Robinson is currently averaging 9.4 points, 6.2 rebounds and a pair of blocks per game. His usage percentage is also up to 15.6% compared to 12.1% as a rookie. His box/plus-minus has risen ever so slightly to 6.3 from last year’s mark of 5.7.

As for per 36 numbers, Robinson stuffs the stat sheet to the tune of 17.1 points, 11.3 rebounds and 3.7 blocks per contest.

And, of course, 6.1 fouls per game.

Quietly great

And those numbers may not show it, but Mitchell Robinson is quietly having a solid year for the Knicks. His scoring and rebounding numbers aren’t out of this world, but he’s still shooting 72.2% from the field. Were he playing more often, he would leapfrog Brooklyn Nets center Jarrett Allen and lead the league in the category.
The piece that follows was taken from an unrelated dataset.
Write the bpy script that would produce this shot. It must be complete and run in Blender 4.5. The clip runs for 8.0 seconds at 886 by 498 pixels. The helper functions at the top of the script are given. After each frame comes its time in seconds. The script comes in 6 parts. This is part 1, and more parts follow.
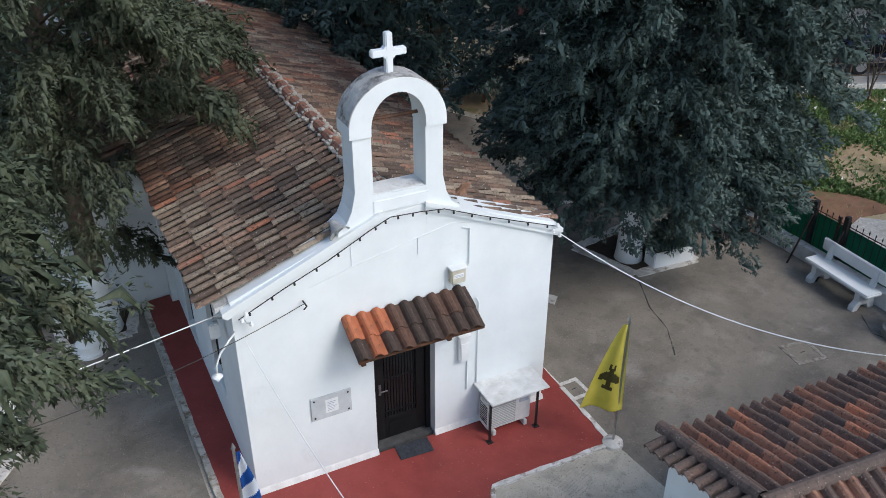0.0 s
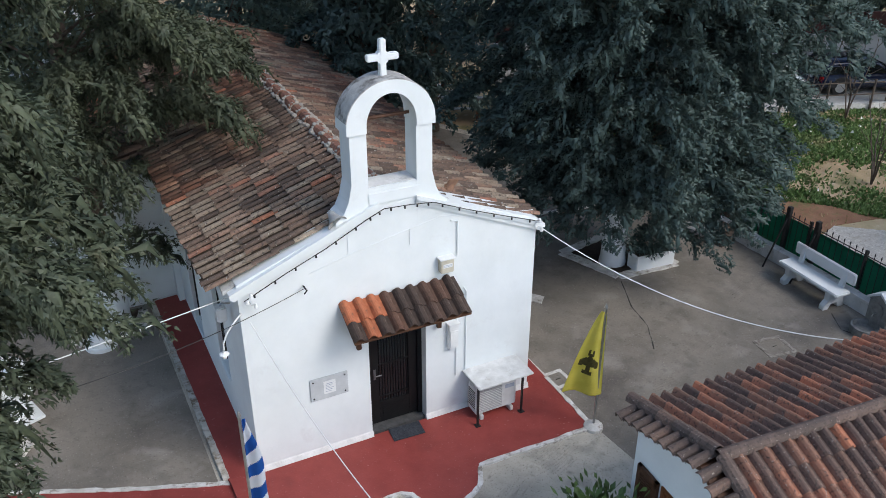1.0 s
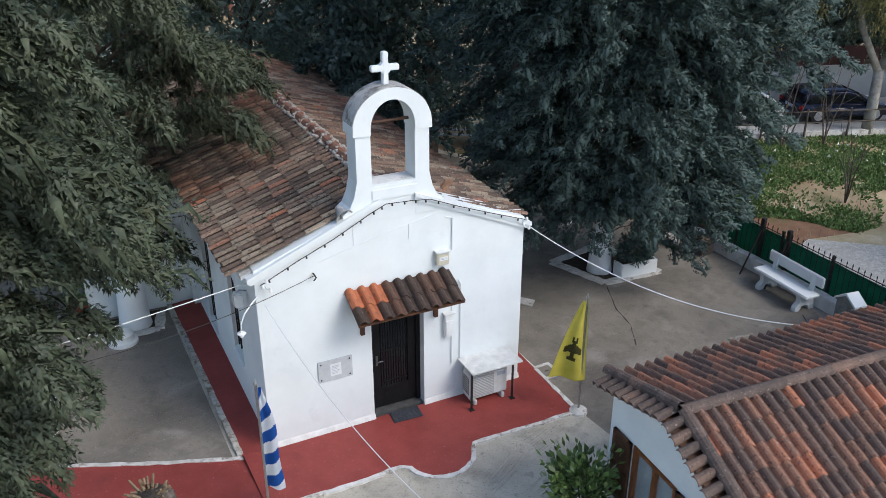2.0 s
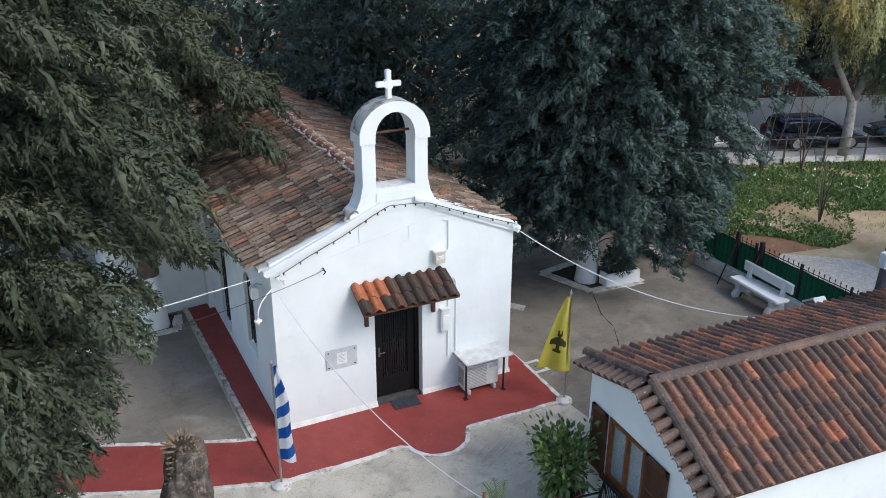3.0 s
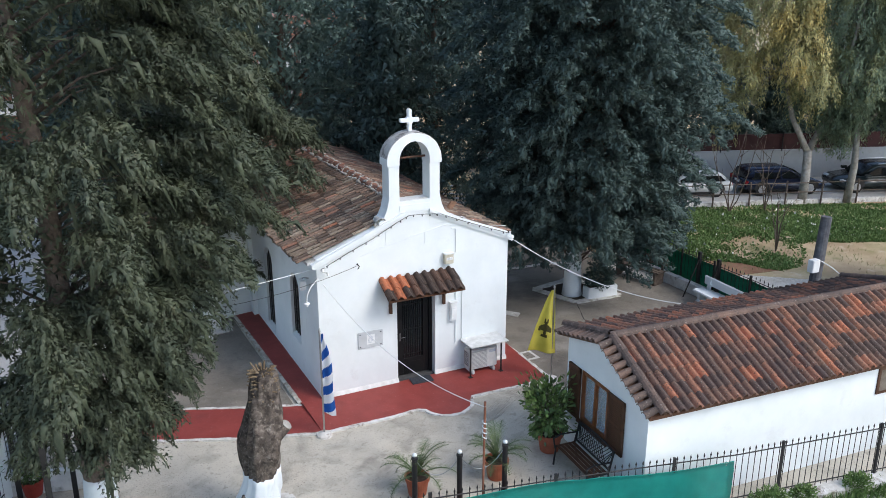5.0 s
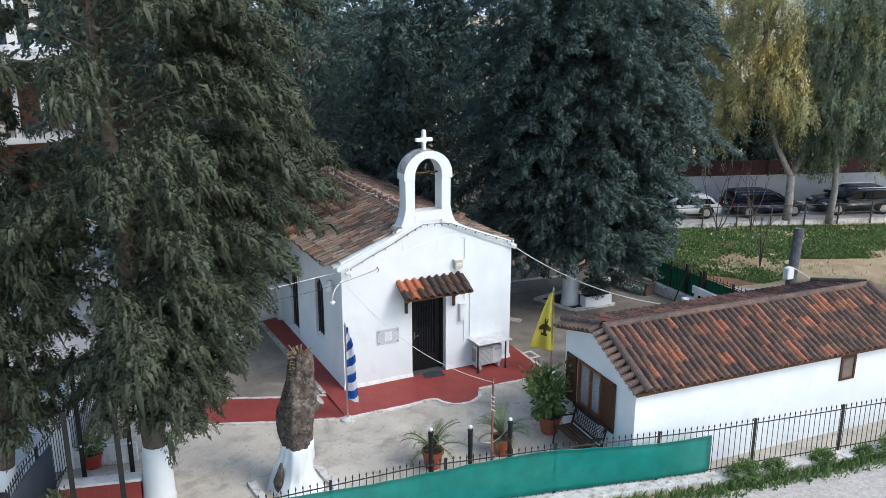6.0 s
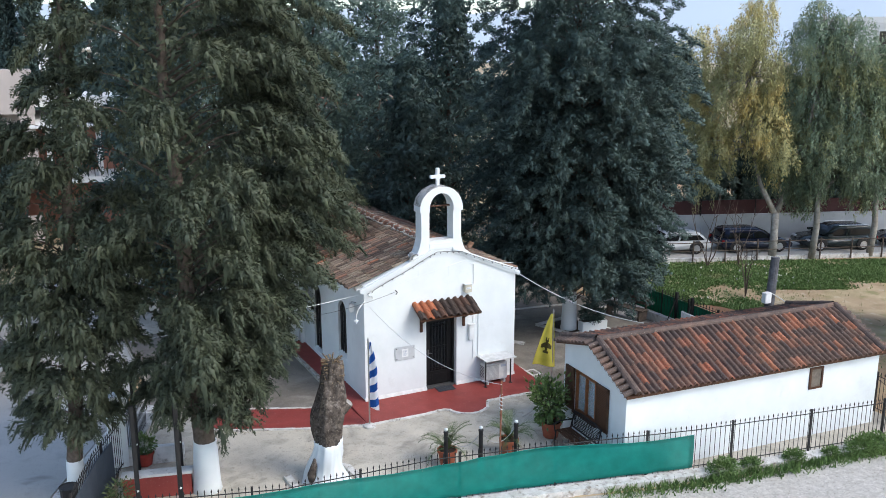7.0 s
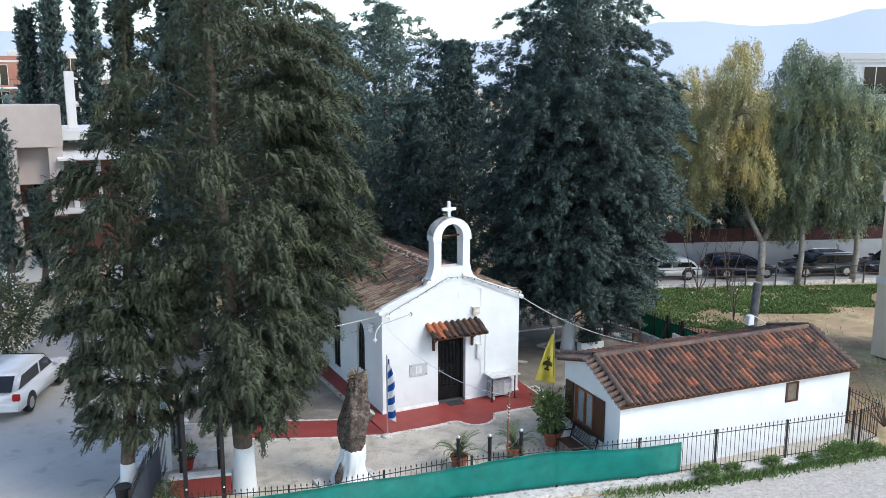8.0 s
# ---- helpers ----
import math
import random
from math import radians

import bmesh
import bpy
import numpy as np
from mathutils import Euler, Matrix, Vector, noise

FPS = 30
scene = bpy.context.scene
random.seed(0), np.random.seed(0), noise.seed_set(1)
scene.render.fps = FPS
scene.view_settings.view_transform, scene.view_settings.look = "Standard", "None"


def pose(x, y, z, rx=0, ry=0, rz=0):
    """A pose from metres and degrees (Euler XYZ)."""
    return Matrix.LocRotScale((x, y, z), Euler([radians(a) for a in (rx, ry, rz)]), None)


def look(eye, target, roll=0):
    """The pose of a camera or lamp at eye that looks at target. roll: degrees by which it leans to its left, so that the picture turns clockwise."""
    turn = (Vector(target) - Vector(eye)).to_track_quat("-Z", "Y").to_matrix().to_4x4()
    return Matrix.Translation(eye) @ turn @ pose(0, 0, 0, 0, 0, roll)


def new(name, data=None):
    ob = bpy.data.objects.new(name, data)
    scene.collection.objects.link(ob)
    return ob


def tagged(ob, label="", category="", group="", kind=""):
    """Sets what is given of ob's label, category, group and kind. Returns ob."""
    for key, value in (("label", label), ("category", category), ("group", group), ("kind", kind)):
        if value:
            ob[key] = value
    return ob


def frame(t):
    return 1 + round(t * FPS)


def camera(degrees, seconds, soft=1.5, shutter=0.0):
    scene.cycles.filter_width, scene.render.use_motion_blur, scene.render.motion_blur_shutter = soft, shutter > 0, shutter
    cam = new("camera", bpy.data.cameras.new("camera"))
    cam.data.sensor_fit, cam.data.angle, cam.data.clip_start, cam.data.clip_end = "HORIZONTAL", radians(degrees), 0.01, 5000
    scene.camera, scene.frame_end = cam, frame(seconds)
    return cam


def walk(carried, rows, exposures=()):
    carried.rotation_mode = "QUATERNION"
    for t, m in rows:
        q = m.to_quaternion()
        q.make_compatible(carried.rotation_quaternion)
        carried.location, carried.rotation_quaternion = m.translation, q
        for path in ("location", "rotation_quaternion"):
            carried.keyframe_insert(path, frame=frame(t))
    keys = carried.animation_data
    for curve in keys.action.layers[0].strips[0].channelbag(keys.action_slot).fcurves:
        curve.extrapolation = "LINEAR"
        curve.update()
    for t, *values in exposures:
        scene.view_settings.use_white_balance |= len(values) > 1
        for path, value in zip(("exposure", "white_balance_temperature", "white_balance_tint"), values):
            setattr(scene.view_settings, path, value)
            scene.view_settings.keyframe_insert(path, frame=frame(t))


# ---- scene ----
cam = camera(55.4, 8.0, soft=0.65)
PATH = [
    (0, (-3.857, -8.89, 9.109), (-3.087, -7.347, 8.097), 0.1),
    (0.5, (-4.048, -9.438, 9.114), (-3.268, -7.877, 8.136), 0.1),
    (1, (-4.218, -9.949, 9.095), (-3.432, -8.374, 8.145), 0.1),
    (1.5, (-4.487, -10.619, 9.046), (-3.694, -9.023, 8.139), 0.0),
    (3, (-5.508, -12.802, 8.988), (-4.685, -11.153, 8.212), 0.2),
    (3.5, (-5.838, -13.549, 9.038), (-5.011, -11.886, 8.297), 0.1),
    (4, (-6.331, -14.454, 9.048), (-5.497, -12.775, 8.351), 0.0),
    (4.5, (-6.906, -15.446, 9.052), (-6.065, -13.753, 8.398), 0.0),
    (6, (-8.751, -18.388, 9.076), (-7.896, -16.664, 8.533), 0.0),
    (6.5, (-9.442, -19.389, 9.109), (-8.579, -17.652, 8.623), 0.1),
    (7, (-10.147, -20.49, 9.222), (-9.28, -18.742, 8.781), 0.0),
    (7.5, (-10.809, -21.408, 9.408), (-9.936, -19.655, 9.0), 0.0),
    (8, (-11.49, -22.353, 9.721), (-10.614, -20.596, 9.341), 0.1),
]
walk(cam, [(t, look(eye, target, roll)) for t, eye, target, roll in PATH], exposures=[(0.0, 0.79), (3.5, 0.95), (6.5, 1.04), (8.0, 1.08)])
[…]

Robinson also has been a solid rebounder once again, especially on the offensive side. His 2.8 offensive boards per game rank 12th in the NBA, tying him Philadelphia 76ers star big man Joel Embiid.

But what really sticks out is Robinson’s player efficiency rating or PER. This number, via a complex formula, combines all of a given player’s contributions into one number. Now, per ESPN, Robinson’s PER of 26.10 ranks seventh in the NBA. The issue is because he doesn’t get consistent minutes, he doesn’t qualify among the league leaders.

Well, ladies and gentlemen, allow this writer to tell you just who is ahead of Robinson on PER numbers alone: Giannis Antetokounmpo, Luka Doncic, James Harden, Karl-Anthony Towns, Anthony Davis, and LeBron James.

Final thoughts

Mitchell Robinson’s overall numbers may not be the prettiest, but he’s easily in elite company when it comes to his overall efficiency.

And yet, though Robinson is only averaging 3.3 fouls per game this month, his minutes have been wildly inconsistent. He has played as little as eight minutes versus the Detroit Pistons on Nov. 6 to 31 against the Toronto Raptors on Nov. 27.

Look at it this way. The Knicks are 4-14 on the year, tied for worst in the Eastern Conference and head of only the shorthanded Golden State Warriors for worst in the NBA. In signing guys like Gibson, Portis, and Marcus Morris, it’s clear management wants to emphasize defense and toughness.

Combine this with the Knicks’ record and the team is just a ragtag group of orcs who splintered off from a battle. In Robinson, they have a potential Uruk-hai, a warrior who can lead them and give the opposition fits.

Mitchell Robinson is already getting better in his second NBA season. In fact, he may slowly be bordering on elite. Why would Fizdale make a point of not being consistent with the man’s minutes?

Sure, you don’t want Robinson getting hurt in a blowout, but he has to learn to improve and adjust midgame. The troubles won’t end if the plan is to just keep him from them.

Mitchell Robinson deserves more minutes, plain and simple. If the Knicks are serious about improving, the answer is staring them square in the face.